Heath Ledger: It was a beautiful story. It was a story that hadn't made it on the screen; which is rare to come upon a script so beautifully well written and hadn't been told before. It was very exciting to tell a new story. Ang lee is attached to it. I don't think I would have done it if it were in anyone else's hands. He was the perfect director for it and that's really [it]. I looked at it as a wonderful opportunity to get in the head of this character. I never saw it as a huge risk that everyone else was seeing. It's all relative to the person you are and how relaxed you are with people and the people around you. I was very happy to tell a story that hadn't been told and I thought it should have been told.
This response reveals to me both a sensitive artist and an astute businessman. He recognized the challenges of the role -playing gay was not one of them- and saw the potential for a rewarding project and improved career. No one can know in advance if a film is going to be a critical or popular success, but part of being a successful actor is learning how to pick projects wisely, to weigh the potential risks and benefits, and to strike a balance between personal challenge and box office success. It seems to me that Ledger recognized the benefits far out-weighed the risks, especially for him.
It's easy to forget now, but before 2005 (when Brokeback came out), Ledger's career appeared to be on a downward spiral. After making a big splash with his Hollywood debut, being identified as a hot up-and-coming actor, Ledger had four commercial and critical flops in a row, and in Hollywood that is often the kiss of death. At this point he was in the papers more often for his high profile romance with Naomi Watts than he was for his work. People were already looking at him as one of those 'where are they now' stories. His response to this career crisis was that of a talented artist (as opposed to determined star); he looked around for projects that would, yes, improve his professional standing, but do so by connecting him with artists he admired (he wouldn't have taken the role without Ang Lee, remember), in challenging, well-written material, and as he says, a story "that hadn't been told before."
Don't misunderstand me. I am not discounting Ledger's achievement in this role. I applaud Ledger for insightful, detailed, captivating work with a character who was as different from him as he could be, but was also a difficult person to portray on film. Lee told him the thing to keep in mind in portraying Ennis was 'stillness'; between the two of them, they did just that, and it worked brilliantly. Ennis' clenched jaw, physical awkwardness, and flattened speech showed us a man at war with his feelings, the demands of his culture, even his own body. Ledger deserves all the praise he received for this work, and more. I simply want to counter-act the idea that he took a huge gamble to play gay, or did so as a favor to us. To his credit, he never made any such claim, in fact he denied such claims when others suggested them. There was a time when playing gay could seriously damage a career even for a straight man, but Ledger, perhaps in part by looking at the list of actors who had done so with great success before him (a partial list, off the top of my head: Tom Hanks, Antonio Banderas, Philip Seymour Hoffman, Justin Kirk, Campbell Scott, Dermot Mulroney, Daniel Futterman, Daniel Day Lewis, Ewan MacGregor, Christian Bale, Jude Law, Matt Damon) realized that risk was now pretty minimal. He saw an incredible opportunity, and he leapt at it.

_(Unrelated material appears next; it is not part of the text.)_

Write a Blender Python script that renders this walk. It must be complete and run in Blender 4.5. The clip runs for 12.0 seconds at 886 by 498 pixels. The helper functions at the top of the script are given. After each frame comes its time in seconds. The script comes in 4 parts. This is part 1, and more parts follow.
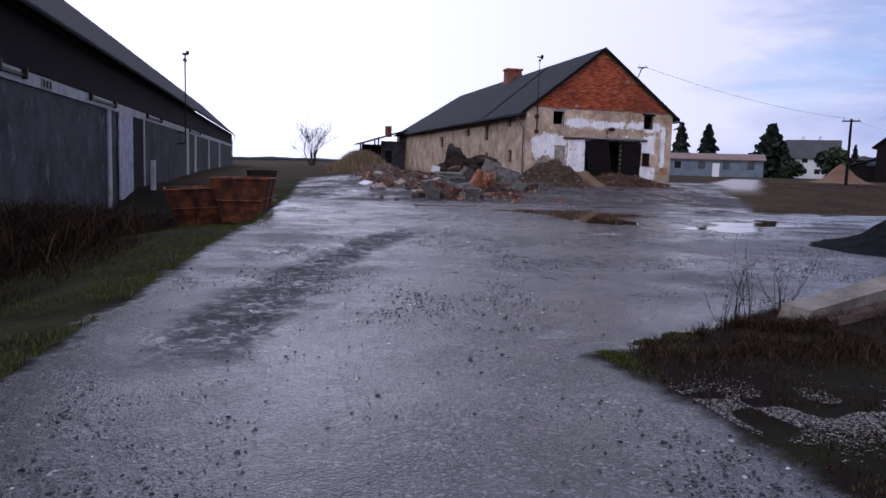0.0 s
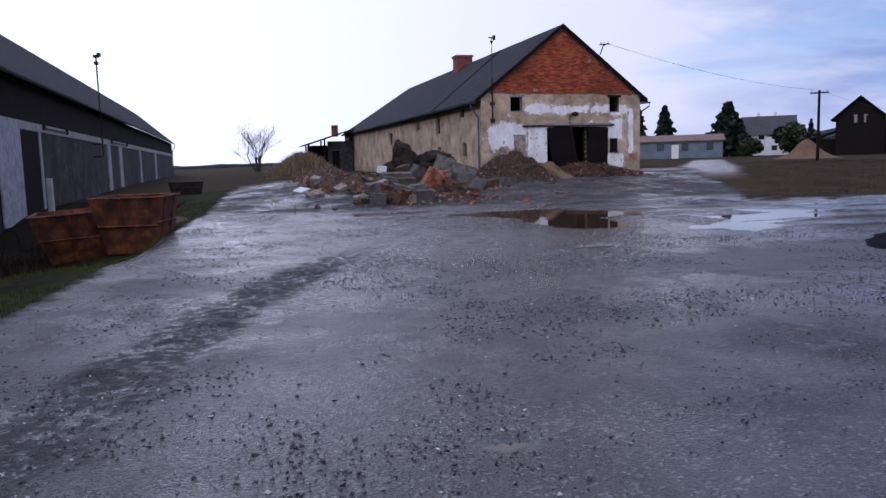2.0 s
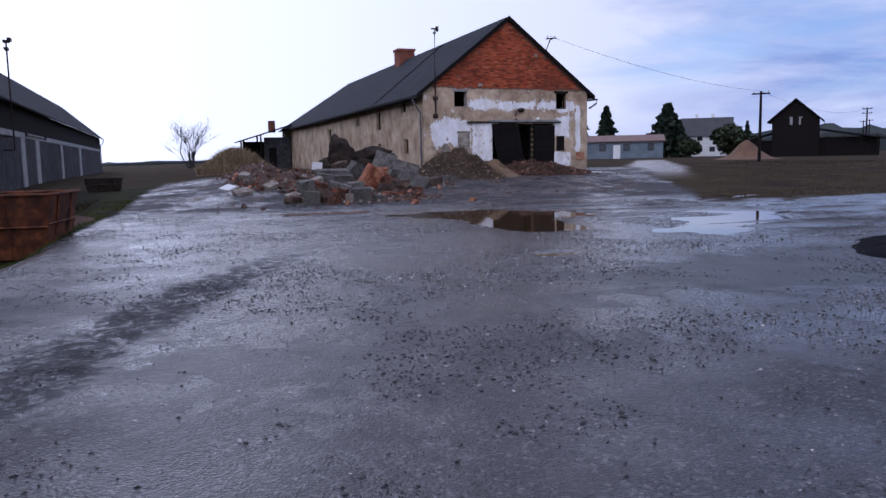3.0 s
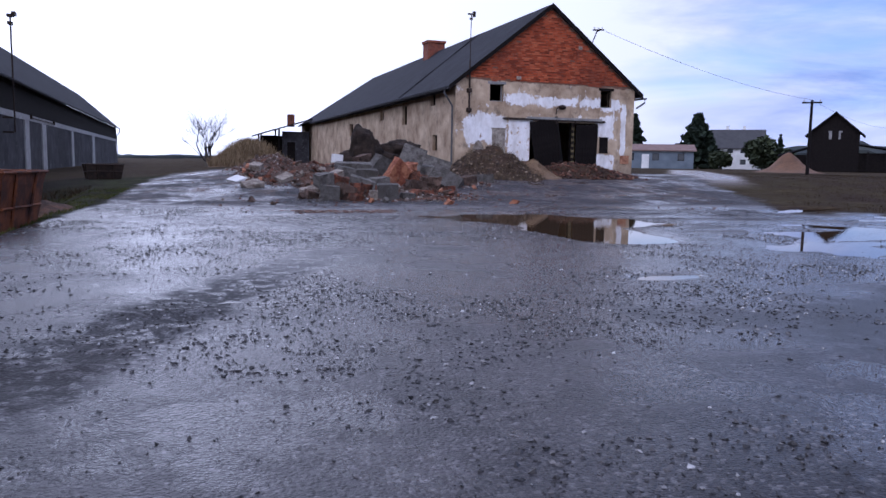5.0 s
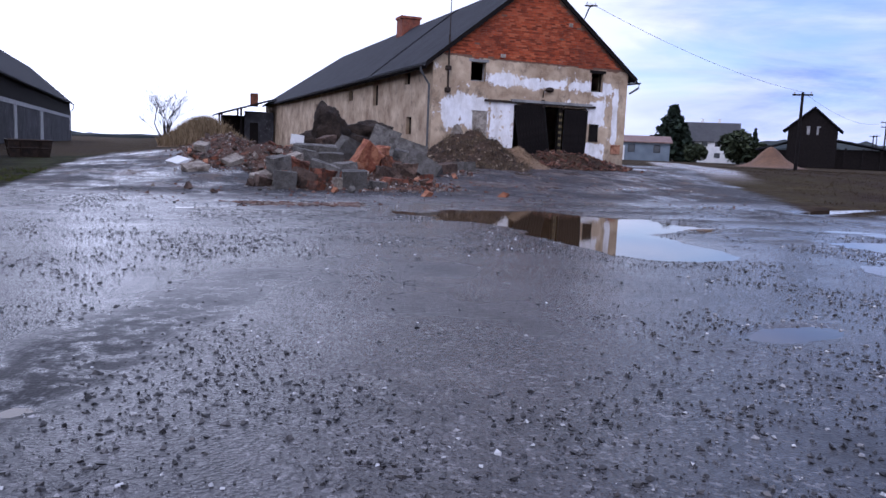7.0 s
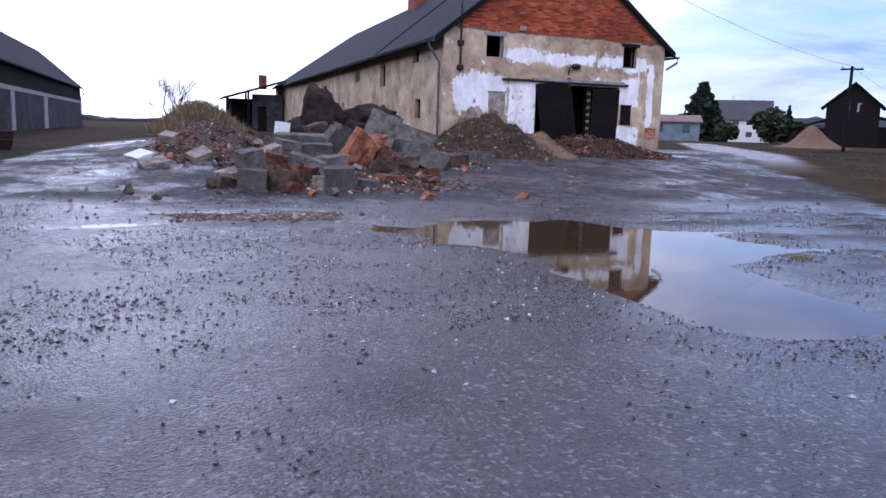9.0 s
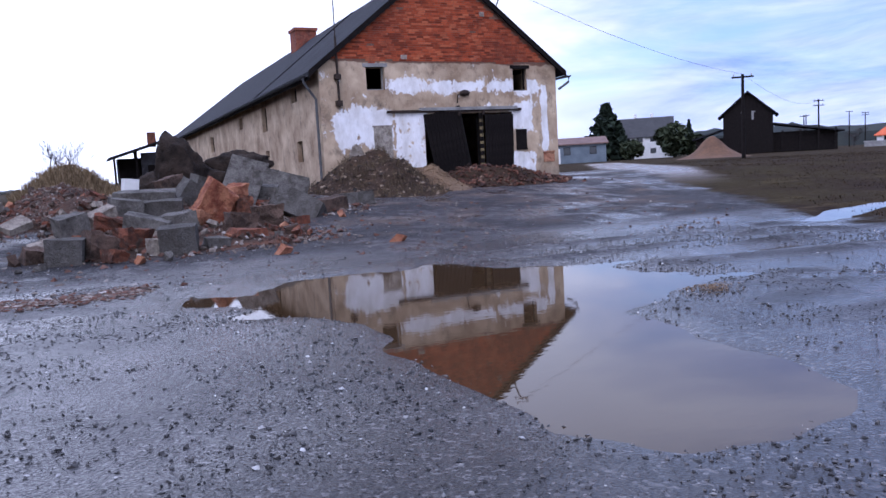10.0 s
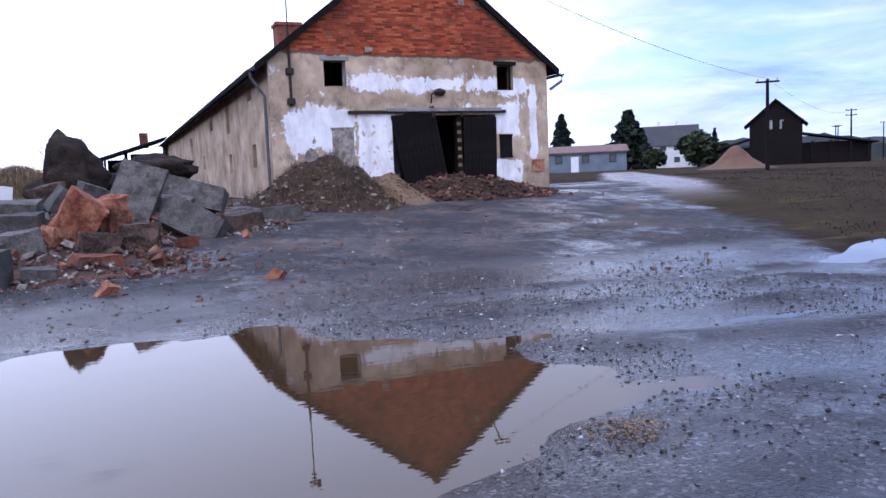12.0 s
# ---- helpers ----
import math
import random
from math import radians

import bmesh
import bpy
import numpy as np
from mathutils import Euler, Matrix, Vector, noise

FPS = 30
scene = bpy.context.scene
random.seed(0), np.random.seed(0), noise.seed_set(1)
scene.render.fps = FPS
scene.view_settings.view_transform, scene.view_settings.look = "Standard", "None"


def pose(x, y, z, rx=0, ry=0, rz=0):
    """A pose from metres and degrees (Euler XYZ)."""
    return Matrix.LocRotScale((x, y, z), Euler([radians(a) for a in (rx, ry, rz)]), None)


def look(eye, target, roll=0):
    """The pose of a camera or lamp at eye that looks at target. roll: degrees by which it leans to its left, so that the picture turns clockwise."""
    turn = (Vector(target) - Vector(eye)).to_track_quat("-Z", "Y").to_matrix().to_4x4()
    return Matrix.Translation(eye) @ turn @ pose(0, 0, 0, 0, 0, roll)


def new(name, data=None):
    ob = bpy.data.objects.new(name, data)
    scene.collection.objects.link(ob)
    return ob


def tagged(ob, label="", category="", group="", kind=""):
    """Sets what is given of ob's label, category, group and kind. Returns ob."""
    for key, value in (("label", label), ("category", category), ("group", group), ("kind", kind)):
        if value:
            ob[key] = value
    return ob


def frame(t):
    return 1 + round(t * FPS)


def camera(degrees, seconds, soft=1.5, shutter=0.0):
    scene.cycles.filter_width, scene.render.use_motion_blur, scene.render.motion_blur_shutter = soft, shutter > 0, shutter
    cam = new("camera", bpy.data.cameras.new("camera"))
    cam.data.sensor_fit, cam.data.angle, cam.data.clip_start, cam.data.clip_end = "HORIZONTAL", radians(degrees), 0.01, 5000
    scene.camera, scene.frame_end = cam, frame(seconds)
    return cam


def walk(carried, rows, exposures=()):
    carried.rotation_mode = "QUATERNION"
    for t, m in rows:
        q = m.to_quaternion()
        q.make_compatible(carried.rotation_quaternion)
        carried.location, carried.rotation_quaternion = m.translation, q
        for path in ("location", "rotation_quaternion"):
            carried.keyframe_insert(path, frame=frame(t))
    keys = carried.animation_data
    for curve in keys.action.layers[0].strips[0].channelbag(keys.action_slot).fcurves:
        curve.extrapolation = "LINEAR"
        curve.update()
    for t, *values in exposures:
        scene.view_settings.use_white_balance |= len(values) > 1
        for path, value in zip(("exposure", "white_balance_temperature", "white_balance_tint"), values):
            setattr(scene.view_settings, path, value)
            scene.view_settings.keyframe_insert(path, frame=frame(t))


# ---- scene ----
cam = camera(60.0, 12.0)
PATH = [
    (0, (-15.806, -47.13, 1.763), (-15.369, -45.191, 1.542), 1.7),
    (0.5, (-15.259, -45.765, 1.75), (-14.756, -43.847, 1.49), 1.8),
    (1, (-14.617, -44.495, 1.829), (-14.029, -42.596, 1.609), -0.1),
    (1.5, (-14.479, -43.317, 1.85), (-13.904, -41.415, 1.622), 0.0),
    (2, (-14.283, -42.236, 1.837), (-13.748, -40.323, 1.606), -1.6),
    (2.5, (-13.983, -41.203, 1.825), (-13.318, -39.327, 1.634), 0.3),
    (3, (-13.581, -40.189, 1.73), (-12.904, -38.322, 1.493), -1.1),
    (4.8, (-12.999, -36.844, 1.343), (-12.316, -34.981, 1.094), 1.5),
    (5, (-12.918, -36.424, 1.404), (-12.278, -34.543, 1.178), 1.0),
    (5.5, (-12.722, -35.439, 1.336), (-12.082, -33.573, 1.004), 2.8),
    (6, (-12.414, -34.526, 1.335), (-11.743, -32.669, 1.019), 0.5),
    (6.5, (-12.164, -33.556, 1.324), (-11.352, -31.745, 1.074), 1.3),
    (7, (-11.91, -32.782, 1.327), (-11.192, -30.933, 1.07), 2.4),
    (9, (-10.143, -29.245, 1.561), (-9.482, -27.383, 1.253), 1.8),
    (9.5, (-9.23, -28.25, 1.519), (-8.401, -26.437, 1.362), -2.0),
    (10, (-8.244, -27.371, 1.458), (-7.401, -25.57, 1.247), -3.3),
    (10.5, (-7.413, -26.618, 1.454), (-6.444, -24.874, 1.319), -2.4),
    (11, (-6.499, -25.965, 1.417), (-5.646, -24.17, 1.193), -3.1),
    (11.5, (-5.613, -25.279, 1.399), (-4.647, -23.557, 1.083), -2.8),
    (12, (-4.866, -24.746, 1.493), (-4.08, -22.917, 1.299), -2.4),
]
walk(cam, [(t, look(eye, target, roll)) for t, eye, target, roll in PATH], exposures=[(0, -0.76, 5640, 27), (1.5, -0.80, 5590, 25), (2.5, -0.84, 5440, 24), (5.5, -0.51, 5310, 26), (6.5, -0.45, 5360, 25), (9.5, -0.15, 5310, 25), (10, -0.25, 5260, 25), (10.5, -0.23, 5260, 25), (11, -0.35, 5210, 25), (11.5, -0.35, 5110, 25), (12, -0.05, 5210, 25)])

# ---- world and sun: a bright broken overcast, blue-grey cloud low in the east ----
SUN_ELEV, SUN_TURN = radians(40), radians(218)
world = bpy.data.worlds.new("sky")
scene.world = world
world.use_nodes = True
wn, wl = world.node_tree.nodes, world.node_tree.links
wn.clear()


def wnode(kind, **values):
    n = wn.new(kind)
    for k, v in values.items():
        n.inputs[k].default_value = v
    return n


sky = wn.new("ShaderNodeTexSky")
sky.sky_type = "NISHITA"
sky.sun_disc = False
sky.air_density, sky.dust_density, sky.ozone_density = 1.0, 0.0, 4.0
sky.sun_elevation, sky.sun_rotation = SUN_ELEV, SUN_TURN
coord = wn.new("ShaderNodeTexCoord")
cloud_map = wn.new("ShaderNodeMapping")
cloud_map.inputs["Scale"].default_value = (1.0, 1.0, 5.0)
wl.new(coord.outputs["Generated"], cloud_map.inputs["Vector"])
clouds = wnode("ShaderNodeTexNoise", Scale=2.3, Detail=8.0, Roughness=0.56, Distortion=0.35)
wl.new(cloud_map.outputs[0], clouds.inputs["Vector"])
axes = wn.new("ShaderNodeSeparateXYZ")
wl.new(coord.outputs["Generated"], axes.inputs[0])
# the cover is thick and white in the west and overhead, broken towards the east
east = wnode("ShaderNodeMapRange")
for k, v in (("From Min", 0.30), ("From Max", 0.85), ("To Min", 0.0), ("To Max", 0.40)):
    east.inputs[k].default_value = v
wl.new(axes.outputs[0], east.inputs["Value"])
low_sky = wnode("ShaderNodeMapRange")
for k, v in (("From Min", 0.20), ("From Max", 0.58), ("To Min", 1.0), ("To Max", 0.0)):
    low_sky.inputs[k].default_value = v
wl.new(axes.outputs[2], low_sky.inputs["Value"])
broken = wn.new("ShaderNodeMath")
broken.operation = "MULTIPLY"
wl.new(east.outputs[0], broken.inputs[0])
wl.new(low_sky.outputs[0], broken.inputs[1])
thin = wn.new("ShaderNodeMath")
thin.operation = "SUBTRACT"
wl.new(clouds.outputs["Fac"], thin.inputs[0])
gaps = wn.new("ShaderNodeMath")
gaps.operation = "MULTIPLY"
gaps.inputs[1].default_value = 0.45
wl.new(broken.outputs[0], gaps.inputs[0])
wl.new(gaps.outputs[0], thin.inputs[1])
cover = wn.new("ShaderNodeValToRGB")
cover.color_ramp.elements[0].position, cover.color_ramp.elements[1].position = 0.06, 0.34
wl.new(thin.outputs[0], cover.inputs["Fac"])
blue = wn.new("ShaderNodeBackground")
blue.inputs["Strength"].default_value = 0.15
wl.new(sky.outputs[0], blue.inputs["Color"])
white = wn.new("ShaderNodeBackground")
white.inputs["Color"].default_value, white.inputs["Strength"].default_value = (0.95, 0.97, 1.0, 1), 1.45
# grey-blue undersides where the cover is broken
under = wnode("ShaderNodeTexNoise", Scale=3.4, Detail=6.0, Roughness=0.6, Distortion=0.5)
wl.new(cloud_map.outputs[0], under.inputs["Vector"])
shade = wn.new("ShaderNodeMath")
shade.operation = "MULTIPLY"
wl.new(under.outputs["Fac"], shade.inputs[0])
high = wnode("ShaderNodeMapRange")
for k, v in (("From Min", 0.30), ("From Max", 0.55), ("To Min", 0.0), ("To Max", 0.26)):
    high.inputs[k].default_value = v
wl.new(axes.outputs[2], high.inputs["Value"])
folds = wn.new("ShaderNodeMath")
folds.operation = "ADD"
wl.new(broken.outputs[0], folds.inputs[0])
wl.new(high.outputs[0], folds.inputs[1])
wl.new(folds.outputs[0], shade.inputs[1])
belly = wn.new("ShaderNodeValToRGB")
belly.color_ramp.elements[0].position, belly.color_ramp.elements[1].position = 0.08, 0.22
belly.color_ramp.elements[0].color, belly.color_ramp.elements[1].color = (0.95, 0.97, 1.0, 1), (0.21, 0.33, 0.64, 1)
wl.new(shade.outputs[0], belly.inputs["Fac"])
wl.new(belly.outputs["Color"], white.inputs["Color"])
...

Then of course, I began to hear the ugliness -John Gibson's reprehensible response, Fred Phelps desire to picket Ledger's funeral- and I thought, maybe I was dismissing the risks of playing gay too quickly. Further examination though leads me to believe I am not. Yes, horrible things are being said in response to his death, making it clear (surprise!) homophobia is alive and well. More than one whack-job is suggesting Ledger's death is God's punishment for his involvement with Brokeback Mountain. Gibson may have been ridiculing him as a 'weirdo' with a 'drug problem', but his exclusive use of Brokeback Mountain quotations tells us what really bothered him.
The fact is though, this stuff came out in the open again only because of Ledger's death. It wasn't stopping him from working while he was still alive. His career was not damaged by Brokeback, in fact it was significantly improved by it. He had gained A-list status in Hollywood and remember, and this was not a status he had ever had before. I honor Ledger for his work on this role, and for the respect he gave to Ennis and the film as a whole, and I honor him even more for his clear-sightedness on how little a gay role threatened his career. Neither he nor Gyllenhaal were the first actors approached for these roles; men with bigger names were approached first, and all of them passed. I hope at least some of those actors are now realizing what an opportunity they missed, and that their fears were unfounded, or at least archaic. And those folks spouting such poison about this man's death and his career choices, I think that's just further evidence that this film struck a nerve. If I had been involved, I would be taking almost as much pride in the viciousness, as I would in all the accolades.
I could easily start writing more about related issues (gay actors being cast in gay roles, gay actors being cast in straight roles, lesbians getting cast at all), but those seem topics for another time. Ultimately I just want to acknowledge that I am greatly saddened by Ledger's death, not only because I find it horrible when anyone fails to make it past thirty, but also because he was clearly a great artist whose best work, I can only assume, was still ahead of him. I am sorry for the grief his loved ones are now experiencing, and I regret the work that we will never see now. Most of all, I am grateful to him for the gift he gave us in Ennis Del Mar, and for making it clear that playing gay was a risk only if he let it be.